Every line that holds the string "recreates" is to be identified and copied.

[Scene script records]
○ ○ ○ ○
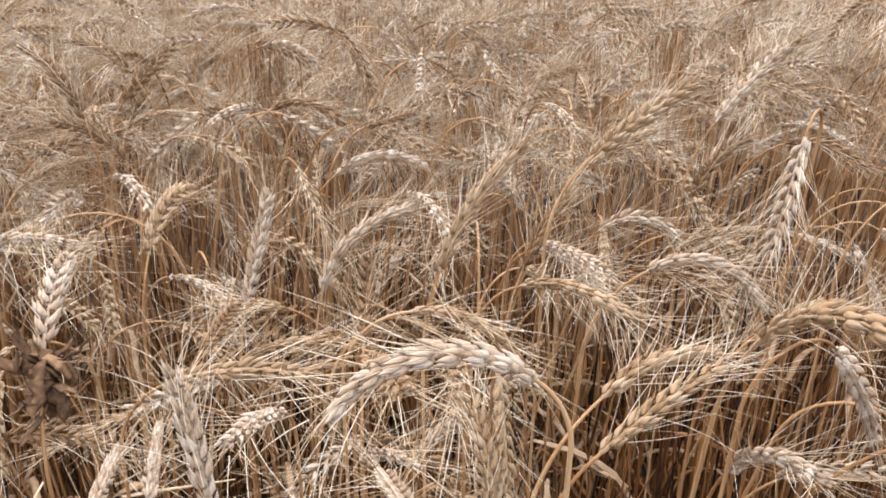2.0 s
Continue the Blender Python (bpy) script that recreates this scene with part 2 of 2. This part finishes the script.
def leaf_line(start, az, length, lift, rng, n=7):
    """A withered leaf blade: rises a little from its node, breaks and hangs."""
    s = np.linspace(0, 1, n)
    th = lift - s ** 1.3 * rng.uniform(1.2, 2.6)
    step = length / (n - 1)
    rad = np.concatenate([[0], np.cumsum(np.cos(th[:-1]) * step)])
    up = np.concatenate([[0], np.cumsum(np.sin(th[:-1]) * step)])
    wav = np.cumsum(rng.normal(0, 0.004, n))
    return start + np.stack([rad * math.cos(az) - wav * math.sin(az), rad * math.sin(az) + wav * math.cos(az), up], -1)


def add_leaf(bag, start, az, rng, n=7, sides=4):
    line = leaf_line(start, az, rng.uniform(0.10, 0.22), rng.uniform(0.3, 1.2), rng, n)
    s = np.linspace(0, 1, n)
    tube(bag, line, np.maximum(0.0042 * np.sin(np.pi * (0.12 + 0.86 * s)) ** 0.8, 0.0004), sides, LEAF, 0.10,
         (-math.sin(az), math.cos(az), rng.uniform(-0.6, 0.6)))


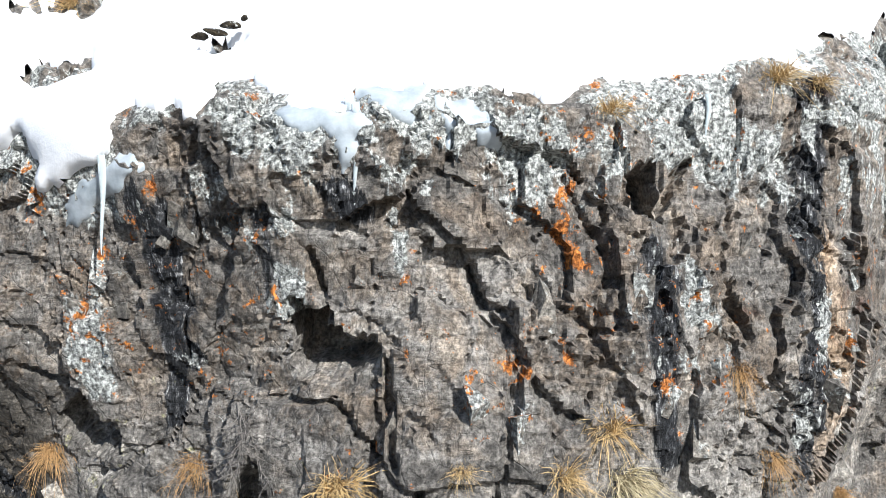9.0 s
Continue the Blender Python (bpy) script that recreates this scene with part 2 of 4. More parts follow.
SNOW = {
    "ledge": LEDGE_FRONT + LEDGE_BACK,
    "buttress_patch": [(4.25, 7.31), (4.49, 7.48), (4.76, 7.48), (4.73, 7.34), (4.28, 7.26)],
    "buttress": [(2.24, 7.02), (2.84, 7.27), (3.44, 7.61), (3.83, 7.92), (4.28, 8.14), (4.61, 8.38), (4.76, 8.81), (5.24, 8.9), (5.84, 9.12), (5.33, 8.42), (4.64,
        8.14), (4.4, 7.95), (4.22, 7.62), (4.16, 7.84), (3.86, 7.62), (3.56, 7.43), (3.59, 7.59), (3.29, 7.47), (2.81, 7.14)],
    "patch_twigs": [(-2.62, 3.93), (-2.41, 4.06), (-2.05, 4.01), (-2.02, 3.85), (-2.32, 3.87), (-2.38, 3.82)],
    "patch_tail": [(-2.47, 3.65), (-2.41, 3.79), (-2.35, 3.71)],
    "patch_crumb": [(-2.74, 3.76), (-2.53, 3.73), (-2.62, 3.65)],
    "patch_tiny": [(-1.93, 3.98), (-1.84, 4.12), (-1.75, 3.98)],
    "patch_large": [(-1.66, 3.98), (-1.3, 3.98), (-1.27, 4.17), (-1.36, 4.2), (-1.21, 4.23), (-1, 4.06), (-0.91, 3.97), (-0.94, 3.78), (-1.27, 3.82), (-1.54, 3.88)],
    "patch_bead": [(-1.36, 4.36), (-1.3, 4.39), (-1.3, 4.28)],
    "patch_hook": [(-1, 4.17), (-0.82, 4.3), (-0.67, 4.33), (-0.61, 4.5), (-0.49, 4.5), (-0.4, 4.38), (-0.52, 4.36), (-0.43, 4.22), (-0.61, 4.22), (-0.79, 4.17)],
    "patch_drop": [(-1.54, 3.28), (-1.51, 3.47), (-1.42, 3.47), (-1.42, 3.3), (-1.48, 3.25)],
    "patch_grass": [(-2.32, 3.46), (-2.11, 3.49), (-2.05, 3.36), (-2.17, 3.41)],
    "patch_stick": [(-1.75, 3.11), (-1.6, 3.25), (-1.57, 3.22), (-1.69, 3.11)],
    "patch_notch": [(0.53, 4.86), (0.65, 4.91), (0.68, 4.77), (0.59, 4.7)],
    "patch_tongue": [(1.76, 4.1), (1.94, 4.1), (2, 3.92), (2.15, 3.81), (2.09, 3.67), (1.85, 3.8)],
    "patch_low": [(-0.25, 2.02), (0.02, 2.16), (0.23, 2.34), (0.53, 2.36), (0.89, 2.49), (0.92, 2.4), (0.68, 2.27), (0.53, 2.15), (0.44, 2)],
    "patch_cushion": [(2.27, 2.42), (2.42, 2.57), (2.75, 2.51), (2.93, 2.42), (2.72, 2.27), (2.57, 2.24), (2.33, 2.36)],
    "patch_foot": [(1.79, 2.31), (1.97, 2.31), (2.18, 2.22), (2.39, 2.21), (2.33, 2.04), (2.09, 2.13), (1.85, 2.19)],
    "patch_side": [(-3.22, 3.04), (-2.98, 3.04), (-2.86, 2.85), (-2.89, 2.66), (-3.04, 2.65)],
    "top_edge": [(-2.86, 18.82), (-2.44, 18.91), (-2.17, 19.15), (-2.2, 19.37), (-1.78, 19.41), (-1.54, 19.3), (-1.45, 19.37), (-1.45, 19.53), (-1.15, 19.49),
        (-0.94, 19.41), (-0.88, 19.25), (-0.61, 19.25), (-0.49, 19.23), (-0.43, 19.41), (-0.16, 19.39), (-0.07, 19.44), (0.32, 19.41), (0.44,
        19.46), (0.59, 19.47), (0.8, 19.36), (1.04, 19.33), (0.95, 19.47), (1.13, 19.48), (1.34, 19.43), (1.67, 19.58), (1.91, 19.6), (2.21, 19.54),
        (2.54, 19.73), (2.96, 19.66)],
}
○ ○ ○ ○
[Task solution]
Continue the Blender Python (bpy) script that recreates this scene with part 2 of 2. This part finishes the script.
Continue the Blender Python (bpy) script that recreates this scene with part 2 of 4. More parts follow.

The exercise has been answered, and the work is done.